Therapy showed me that I do not have to feel good to start making positive changes in my life. Living with Obsessive Compulsive Disorder means I am constantly afraid and doing something anyway. Dialectical Behavioral Therapy teaches Opposite Action as an emotional regulation skill. If you are feeling a distressing emotion, doing more of what you’re doing will only keep that emotion around. If you do the opposite of what that emotion is telling you, your emotions will change. Your feelings do not have to lead the way, instead, they can respond to your actions.
Paul Rudd has this incredible scene in the movie Wet Hot American Summer. He plays a cool kid at a summer camp and he tries to walk away without cleaning up after himself at lunch. The camp counselor stops him to put his tray away and what follows is a physical performance of resistance that even toddlers would be impressed by. He huffs, he puffs, he whines, he acts as if his limbs are made of lead and every movement is a personal insult. But in the end? Lunch is cleaned up. You never have to be happy about your care responsibilities, but if you do them, even bitching and moaning the entire time, you will still improve your life.
You don’t need to have a ‘positive attitude’ to start getting health results. Behavior and self care is what counts. Showing loyalty is more effective than professing love.
What matters is that you START. With a stupid voice on if you must. Go ahead and bitch and moan and flail in resistance. Because trying to force yourself into loving your body can just become a new way to hate it. It can feel like more proof of worthlessness because you’re not even loving yourself right. The positivity becomes toxic and feeds right back in to all those negative feelings you’re ignoring.

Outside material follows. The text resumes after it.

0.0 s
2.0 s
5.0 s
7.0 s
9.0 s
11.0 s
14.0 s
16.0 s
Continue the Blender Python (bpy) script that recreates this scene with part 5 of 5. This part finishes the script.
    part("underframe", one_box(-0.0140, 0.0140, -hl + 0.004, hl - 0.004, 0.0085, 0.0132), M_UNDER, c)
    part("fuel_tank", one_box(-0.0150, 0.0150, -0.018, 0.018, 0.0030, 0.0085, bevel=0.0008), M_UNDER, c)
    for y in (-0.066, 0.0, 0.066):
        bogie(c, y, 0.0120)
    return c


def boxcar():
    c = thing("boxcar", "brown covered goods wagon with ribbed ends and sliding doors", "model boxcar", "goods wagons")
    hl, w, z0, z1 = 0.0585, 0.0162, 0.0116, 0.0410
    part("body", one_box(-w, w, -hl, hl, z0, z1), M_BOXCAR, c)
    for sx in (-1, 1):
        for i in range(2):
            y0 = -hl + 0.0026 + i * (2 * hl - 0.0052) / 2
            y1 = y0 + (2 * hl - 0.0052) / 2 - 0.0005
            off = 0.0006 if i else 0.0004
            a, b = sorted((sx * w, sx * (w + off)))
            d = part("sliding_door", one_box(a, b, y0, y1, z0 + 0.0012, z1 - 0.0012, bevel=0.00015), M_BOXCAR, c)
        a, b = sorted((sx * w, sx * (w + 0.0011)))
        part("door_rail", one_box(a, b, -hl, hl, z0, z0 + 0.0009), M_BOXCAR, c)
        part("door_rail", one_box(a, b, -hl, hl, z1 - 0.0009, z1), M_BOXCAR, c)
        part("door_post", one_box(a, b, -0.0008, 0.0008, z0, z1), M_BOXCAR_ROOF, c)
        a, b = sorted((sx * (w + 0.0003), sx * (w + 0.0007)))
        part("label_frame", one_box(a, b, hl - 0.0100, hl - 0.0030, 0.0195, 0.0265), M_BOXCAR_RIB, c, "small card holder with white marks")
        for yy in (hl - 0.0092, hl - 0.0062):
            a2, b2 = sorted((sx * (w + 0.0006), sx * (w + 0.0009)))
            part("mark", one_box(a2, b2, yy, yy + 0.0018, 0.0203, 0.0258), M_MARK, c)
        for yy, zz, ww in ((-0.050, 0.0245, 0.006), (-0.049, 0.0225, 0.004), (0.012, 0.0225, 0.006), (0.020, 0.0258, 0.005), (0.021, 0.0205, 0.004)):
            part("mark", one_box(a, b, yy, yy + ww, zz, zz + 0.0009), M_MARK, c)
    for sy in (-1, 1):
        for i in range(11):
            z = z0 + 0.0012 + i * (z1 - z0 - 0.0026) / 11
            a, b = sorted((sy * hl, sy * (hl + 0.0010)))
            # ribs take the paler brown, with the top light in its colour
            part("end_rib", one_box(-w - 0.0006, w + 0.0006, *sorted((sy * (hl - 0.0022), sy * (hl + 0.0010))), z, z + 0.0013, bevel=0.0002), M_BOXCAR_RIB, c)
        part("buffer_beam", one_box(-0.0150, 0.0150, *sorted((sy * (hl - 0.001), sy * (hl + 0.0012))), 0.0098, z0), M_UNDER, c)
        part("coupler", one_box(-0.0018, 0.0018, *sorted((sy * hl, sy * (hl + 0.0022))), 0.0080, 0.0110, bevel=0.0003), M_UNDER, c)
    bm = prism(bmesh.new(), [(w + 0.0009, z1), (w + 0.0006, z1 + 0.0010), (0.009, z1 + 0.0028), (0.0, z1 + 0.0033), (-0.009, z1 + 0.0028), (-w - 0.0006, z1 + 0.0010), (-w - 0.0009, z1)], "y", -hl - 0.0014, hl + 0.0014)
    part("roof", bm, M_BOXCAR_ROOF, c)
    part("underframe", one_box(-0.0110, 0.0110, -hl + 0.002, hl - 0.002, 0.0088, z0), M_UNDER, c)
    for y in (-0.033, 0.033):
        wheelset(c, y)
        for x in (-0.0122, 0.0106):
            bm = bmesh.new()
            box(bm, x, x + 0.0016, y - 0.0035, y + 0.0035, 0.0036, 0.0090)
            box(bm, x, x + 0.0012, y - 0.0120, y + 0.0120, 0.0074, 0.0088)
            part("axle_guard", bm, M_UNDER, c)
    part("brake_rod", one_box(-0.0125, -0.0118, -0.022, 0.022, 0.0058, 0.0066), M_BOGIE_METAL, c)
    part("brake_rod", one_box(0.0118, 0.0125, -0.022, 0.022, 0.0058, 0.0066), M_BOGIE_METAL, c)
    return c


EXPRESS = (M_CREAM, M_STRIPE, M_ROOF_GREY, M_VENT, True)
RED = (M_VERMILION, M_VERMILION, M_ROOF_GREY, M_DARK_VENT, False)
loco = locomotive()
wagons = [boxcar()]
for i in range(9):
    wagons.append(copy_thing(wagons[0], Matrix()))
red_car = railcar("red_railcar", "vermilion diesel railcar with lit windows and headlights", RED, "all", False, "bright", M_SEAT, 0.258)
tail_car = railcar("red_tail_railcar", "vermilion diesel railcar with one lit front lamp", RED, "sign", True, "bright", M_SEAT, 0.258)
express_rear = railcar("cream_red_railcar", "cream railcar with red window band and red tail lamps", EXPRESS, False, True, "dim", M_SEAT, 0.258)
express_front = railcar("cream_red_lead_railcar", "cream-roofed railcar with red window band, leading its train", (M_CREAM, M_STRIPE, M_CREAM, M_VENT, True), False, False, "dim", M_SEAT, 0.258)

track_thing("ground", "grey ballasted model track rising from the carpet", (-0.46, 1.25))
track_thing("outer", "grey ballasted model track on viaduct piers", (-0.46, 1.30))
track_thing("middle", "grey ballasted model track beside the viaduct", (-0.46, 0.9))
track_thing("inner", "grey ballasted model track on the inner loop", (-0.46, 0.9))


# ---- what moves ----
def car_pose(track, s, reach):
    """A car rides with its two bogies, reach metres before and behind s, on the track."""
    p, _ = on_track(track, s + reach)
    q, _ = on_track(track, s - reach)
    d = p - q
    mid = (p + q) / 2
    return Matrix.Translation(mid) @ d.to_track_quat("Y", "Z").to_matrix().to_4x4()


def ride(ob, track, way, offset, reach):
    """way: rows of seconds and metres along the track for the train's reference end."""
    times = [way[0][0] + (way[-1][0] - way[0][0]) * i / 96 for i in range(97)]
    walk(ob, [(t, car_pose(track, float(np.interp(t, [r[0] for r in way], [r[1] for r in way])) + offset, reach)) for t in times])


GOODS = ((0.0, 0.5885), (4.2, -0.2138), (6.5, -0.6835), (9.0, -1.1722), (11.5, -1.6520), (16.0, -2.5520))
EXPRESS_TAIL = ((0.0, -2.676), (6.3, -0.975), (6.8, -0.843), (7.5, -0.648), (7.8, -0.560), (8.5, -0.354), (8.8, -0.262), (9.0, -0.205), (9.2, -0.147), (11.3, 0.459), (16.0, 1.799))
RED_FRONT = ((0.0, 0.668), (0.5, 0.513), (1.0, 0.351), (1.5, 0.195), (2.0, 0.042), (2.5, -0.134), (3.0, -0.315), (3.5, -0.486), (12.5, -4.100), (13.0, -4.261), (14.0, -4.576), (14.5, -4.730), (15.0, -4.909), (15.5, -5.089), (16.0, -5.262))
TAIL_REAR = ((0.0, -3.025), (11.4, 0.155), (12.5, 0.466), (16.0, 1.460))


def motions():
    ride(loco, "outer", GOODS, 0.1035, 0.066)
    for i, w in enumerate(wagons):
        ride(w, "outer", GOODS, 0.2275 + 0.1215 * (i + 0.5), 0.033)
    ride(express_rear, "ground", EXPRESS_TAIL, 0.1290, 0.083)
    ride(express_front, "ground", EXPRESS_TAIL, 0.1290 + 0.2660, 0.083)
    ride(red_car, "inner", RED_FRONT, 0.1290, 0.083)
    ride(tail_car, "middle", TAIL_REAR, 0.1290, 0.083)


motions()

For me, sarcasm was a bridge to hope. It was a place that made room for all my negative feelings as they were, while I worked on making some changes. It even made room for the negative feelings that may never go away. Living with disability and chronic pain, I’m always going to have some negative feelings about my body. But when I’m more focused on showing my body care instead of just telling myself I care, those negative feelings settle into a place of peace.
Ideally, we only START sarcastic and somewhere along the way it doesn’t feel so false. If you show yourself care by prioritizing your body needs and meeting them, eventually you will have the proof you need. You’ll have evidence that you are worthy of care, because you are receiving it. If it starts as a joke, it doesn’t matter. It’s still getting done. “Look at me, I’m a girl who eats vegetables!” “Lalala, off to bed because I’m a well-rested girly!” It will feel less stupid every day until it feels true.
I mean, wouldn’t it be funny if we thrived?